DIRECTION: Pick out all lines in the listing holding the string "Python" and copy them.
:: RECORDS TO PROCESS ::
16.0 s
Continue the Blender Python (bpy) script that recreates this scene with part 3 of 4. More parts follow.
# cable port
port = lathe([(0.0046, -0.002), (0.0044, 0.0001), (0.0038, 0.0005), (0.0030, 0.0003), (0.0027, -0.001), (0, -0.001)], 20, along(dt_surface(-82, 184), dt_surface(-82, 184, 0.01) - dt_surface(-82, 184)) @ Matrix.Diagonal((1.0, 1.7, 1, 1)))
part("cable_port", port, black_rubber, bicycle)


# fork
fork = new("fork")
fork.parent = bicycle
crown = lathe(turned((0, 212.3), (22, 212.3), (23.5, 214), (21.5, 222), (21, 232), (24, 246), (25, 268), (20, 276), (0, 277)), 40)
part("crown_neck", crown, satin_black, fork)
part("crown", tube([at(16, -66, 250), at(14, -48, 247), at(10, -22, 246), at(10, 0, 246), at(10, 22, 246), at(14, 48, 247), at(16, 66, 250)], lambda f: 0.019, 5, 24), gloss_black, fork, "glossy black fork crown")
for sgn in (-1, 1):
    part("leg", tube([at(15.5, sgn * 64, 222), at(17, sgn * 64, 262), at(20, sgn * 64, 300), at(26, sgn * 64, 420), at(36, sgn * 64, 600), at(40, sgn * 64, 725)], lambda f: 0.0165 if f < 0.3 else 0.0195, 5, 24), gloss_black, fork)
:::
:: RECORDS TO PROCESS ::
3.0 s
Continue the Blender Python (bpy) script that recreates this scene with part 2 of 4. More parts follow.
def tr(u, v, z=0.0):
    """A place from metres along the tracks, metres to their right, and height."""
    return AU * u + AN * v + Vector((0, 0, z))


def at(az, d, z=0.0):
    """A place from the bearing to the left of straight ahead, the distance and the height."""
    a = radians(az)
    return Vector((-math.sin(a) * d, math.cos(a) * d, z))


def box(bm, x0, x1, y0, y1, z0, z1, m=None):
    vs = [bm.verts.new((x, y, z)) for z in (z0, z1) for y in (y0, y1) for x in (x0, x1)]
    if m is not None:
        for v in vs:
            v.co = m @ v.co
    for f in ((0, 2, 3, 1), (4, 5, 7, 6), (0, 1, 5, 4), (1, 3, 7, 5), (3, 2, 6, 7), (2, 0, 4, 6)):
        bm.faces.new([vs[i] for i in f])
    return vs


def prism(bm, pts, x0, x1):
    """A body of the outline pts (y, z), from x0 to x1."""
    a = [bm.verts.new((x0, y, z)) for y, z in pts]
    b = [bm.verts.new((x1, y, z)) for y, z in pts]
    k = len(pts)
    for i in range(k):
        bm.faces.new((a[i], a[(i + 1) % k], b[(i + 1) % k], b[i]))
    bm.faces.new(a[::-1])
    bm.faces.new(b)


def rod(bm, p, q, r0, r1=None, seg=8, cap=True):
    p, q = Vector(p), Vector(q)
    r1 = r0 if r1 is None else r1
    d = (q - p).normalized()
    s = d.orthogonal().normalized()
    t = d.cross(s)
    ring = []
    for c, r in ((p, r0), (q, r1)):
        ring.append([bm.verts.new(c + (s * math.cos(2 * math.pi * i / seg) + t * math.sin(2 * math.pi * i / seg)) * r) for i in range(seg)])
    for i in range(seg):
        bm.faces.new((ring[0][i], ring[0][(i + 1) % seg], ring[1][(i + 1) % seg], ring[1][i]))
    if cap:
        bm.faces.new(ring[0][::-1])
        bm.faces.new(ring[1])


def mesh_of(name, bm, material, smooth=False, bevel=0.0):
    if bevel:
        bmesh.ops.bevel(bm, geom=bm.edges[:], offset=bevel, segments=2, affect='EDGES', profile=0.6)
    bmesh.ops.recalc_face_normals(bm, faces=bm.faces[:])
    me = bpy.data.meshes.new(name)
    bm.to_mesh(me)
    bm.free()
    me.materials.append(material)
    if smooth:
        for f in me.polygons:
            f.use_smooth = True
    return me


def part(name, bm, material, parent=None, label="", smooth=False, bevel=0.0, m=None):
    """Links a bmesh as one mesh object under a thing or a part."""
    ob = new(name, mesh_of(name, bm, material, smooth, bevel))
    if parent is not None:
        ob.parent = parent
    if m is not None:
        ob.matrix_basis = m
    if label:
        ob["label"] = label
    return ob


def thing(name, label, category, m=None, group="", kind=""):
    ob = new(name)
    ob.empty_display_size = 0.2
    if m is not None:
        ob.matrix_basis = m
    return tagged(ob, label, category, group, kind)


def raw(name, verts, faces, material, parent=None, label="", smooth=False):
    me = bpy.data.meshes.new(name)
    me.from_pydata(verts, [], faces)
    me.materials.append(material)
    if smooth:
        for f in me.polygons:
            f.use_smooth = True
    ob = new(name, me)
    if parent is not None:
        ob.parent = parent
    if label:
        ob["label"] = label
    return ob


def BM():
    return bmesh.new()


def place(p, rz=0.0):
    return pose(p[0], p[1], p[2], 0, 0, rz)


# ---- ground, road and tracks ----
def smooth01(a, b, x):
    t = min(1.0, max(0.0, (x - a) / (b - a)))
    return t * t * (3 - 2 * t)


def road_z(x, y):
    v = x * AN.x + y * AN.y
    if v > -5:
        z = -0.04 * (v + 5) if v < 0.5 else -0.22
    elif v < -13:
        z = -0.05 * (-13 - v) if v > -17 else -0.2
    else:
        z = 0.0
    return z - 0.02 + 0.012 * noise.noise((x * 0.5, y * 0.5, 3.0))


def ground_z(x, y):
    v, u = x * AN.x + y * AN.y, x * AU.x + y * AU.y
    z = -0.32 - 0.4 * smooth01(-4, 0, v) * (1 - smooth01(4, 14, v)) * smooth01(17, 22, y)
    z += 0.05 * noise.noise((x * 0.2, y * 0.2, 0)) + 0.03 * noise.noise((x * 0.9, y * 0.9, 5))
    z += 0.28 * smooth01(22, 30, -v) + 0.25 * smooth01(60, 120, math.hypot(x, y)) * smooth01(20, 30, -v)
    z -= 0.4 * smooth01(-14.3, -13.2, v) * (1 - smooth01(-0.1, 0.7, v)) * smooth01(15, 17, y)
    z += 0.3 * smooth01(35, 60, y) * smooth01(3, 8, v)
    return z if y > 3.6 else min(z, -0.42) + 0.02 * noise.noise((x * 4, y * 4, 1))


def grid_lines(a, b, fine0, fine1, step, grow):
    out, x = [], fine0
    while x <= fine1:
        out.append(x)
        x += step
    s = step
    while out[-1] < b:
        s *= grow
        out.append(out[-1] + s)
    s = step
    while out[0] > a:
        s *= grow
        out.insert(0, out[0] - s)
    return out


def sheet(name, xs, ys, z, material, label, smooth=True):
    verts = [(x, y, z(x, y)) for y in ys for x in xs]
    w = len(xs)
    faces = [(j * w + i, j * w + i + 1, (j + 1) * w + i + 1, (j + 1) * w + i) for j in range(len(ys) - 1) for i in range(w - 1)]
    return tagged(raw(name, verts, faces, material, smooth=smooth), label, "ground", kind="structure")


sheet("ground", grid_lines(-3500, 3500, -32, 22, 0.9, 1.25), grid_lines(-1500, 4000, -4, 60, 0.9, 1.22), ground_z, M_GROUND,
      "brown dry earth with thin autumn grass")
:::
ANSWER TO THIS PROBLEM:
Continue the Blender Python (bpy) script that recreates this scene with part 3 of 4. More parts follow.
Continue the Blender Python (bpy) script that recreates this scene with part 2 of 4. More parts follow.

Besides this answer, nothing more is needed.